А К Толстой | страница 23
Вот распаденья нашего исход!
Вторая часть трилогии заканчивается словами Федора:
Моей виной случилось все! А я
Хотел добра, Арина! Я хотел
Всех согласить, все сгладить - боже, боже!
За что меня поставил ты царем!
Наконец, в последней части Толстой вкладывает в уста Бориса следующие слова:
От зла лишь зло родится - всё едино:
Себе ль мы им служить хотим иль царству
Оно ни нам, ни царству впрок нейдет!
Итак, расшатывающий государство деспотизм Ивана, бесхарактерность и слабоволие замечательного по своим душевным качествам, но неспособного правителя Федора, преступление Бориса, приведшее его на трон и сводящее на нет всю его государственную мудрость, - вот темы пьес, составивших трилогию. Показывая три различных проявления самодержавной власти, Толстой рисует вместе с тем общую растлевающую атмосферу самовластья.
Через всю трилогию проходит тема борьбы самодержавия с боярством. Боярство показано в трилогии с его своекорыстными интересами и интригами, но именно среди боярства поэт все же находит мужественных, сохранивших чувство чести людей. Столкновение этих двух социальных сил показано с исключительной напряженностью и яркостью. Читатель и зритель воспринимают его независимо от симпатий и антипатий автора.

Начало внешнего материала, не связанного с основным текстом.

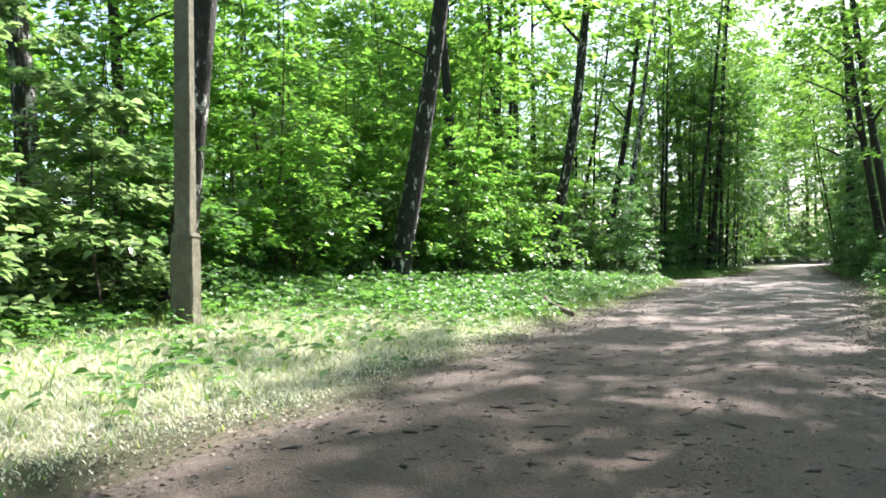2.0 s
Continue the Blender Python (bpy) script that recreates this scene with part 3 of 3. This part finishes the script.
scatter_joined("end_wood", far_saplings, [(-1.6, 113.0), (-0.5, 114.5), (0.6, 113.5), (1.7, 114.0), (0.0, 116.0), (1.0, 116.5), (-1.0, 117.0)] + [(-36.0, 45.5), (-37.0, 48.0), (-38.5, 50.5), (-35.0, 47.0), (-40.0, 46.0), (-41.0, 53.0)] + [(float(a), float(b)) for a, b in zip(g_end.uniform(-10, 10, 34), g_end.uniform(120, 145, 34))], "bright green trees where the lane bends away", "woods", 26)

for root in far_saplings + distant:
    for ob in (*root.children, root):
        bpy.data.objects.remove(ob)

# ---- verge plants ----
def verge_spots(seed, count, x0, x1, y0, y1, lo, hi, power=1.0):
    g = np.random.default_rng(seed)
    x, y = g.uniform(x0, x1, count), g.uniform(y0, y1, count)
    d = -inside(x, y)
    ok = (d > lo) & (d < hi) & (g.uniform(0, 1, count) < np.clip((d - lo) / 0.7, 0.06, 1) ** power)
    ok &= ((x + 2.7) / 0.75) ** 2 + ((y - 30.9) / 0.8) ** 2 > g.uniform(0.6, 1.15, count)
    ok &= g.uniform(0, 1, count) > 0.8 * np.clip((5.0 - y) / 2.5, 0, 1) * np.clip((2.3 - d) / 0.9, 0, 1)
    patch = wave(x, y, 0.7, 6.0)
    ok &= patch > g.uniform(-1.3, 0.35, count)
    return x[ok], y[ok], d[ok], g


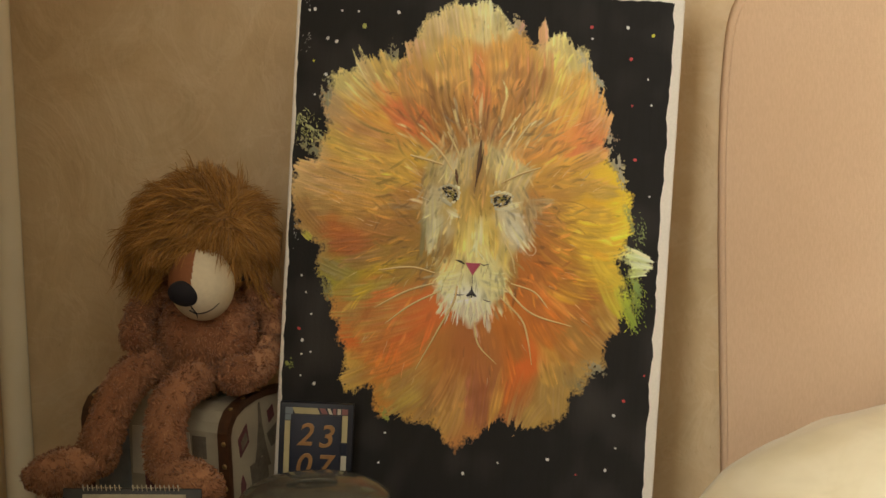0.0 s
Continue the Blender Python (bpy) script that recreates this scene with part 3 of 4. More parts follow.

В 1890 году, перечитав трилогию, В.Г.Короленко записал в дневник, что, "несмотря на очень заметную ноту удельно-боярского романтизма и отчасти и прямой идеализации боярщины", она произвела на него "очень сильное и яркое впечатление". И это вполне естественно. Обобщающая сила образов Толстого выводит их за пределы той исторической концепции писателя, к которой они генетически восходят. В частности, обобщающий смысл образа Ивана Грозного, воплощающего в себе идею неограниченной самодержавной власти, неограниченного произвола, подчеркнут и самим Толстым в его "Проекте постановки" первой трагедии.
Лучшие представители боярства, которым Толстой явно симпатизирует, оказываются людьми, непригодными для государственной деятельности, социальные идеалы которых обречены историей. Это отчетливо ощущается в пьесах. Об этом говорится и в "Проекте постановки" "Царя Федора Иоанновича". "Такие люди, - подытоживает Толстой характеристику И.П.Шуйского, - могут приобрести восторженную любовь своих сограждан, но они не созданы осуществлять перевороты в истории. На это нужны не Шуйские, а Годуновы". Не Шуйские, потому что Шуйский - воплощение прямоты, честности и благородства; ему претят всякие кривые пути, всякий обман и коварство, какой бы политической целью они ни оправдывались. Образы Шуйского и Федора особенно убедительно показывают, что моральные проблемы оттесняют в трилогии проблемы социально-исторические. Толстой понимал, что победа новых исторических сил неизбежна, но хотел бы, чтобы при этом не утрачивались бесспорные общечеловеческие ценности.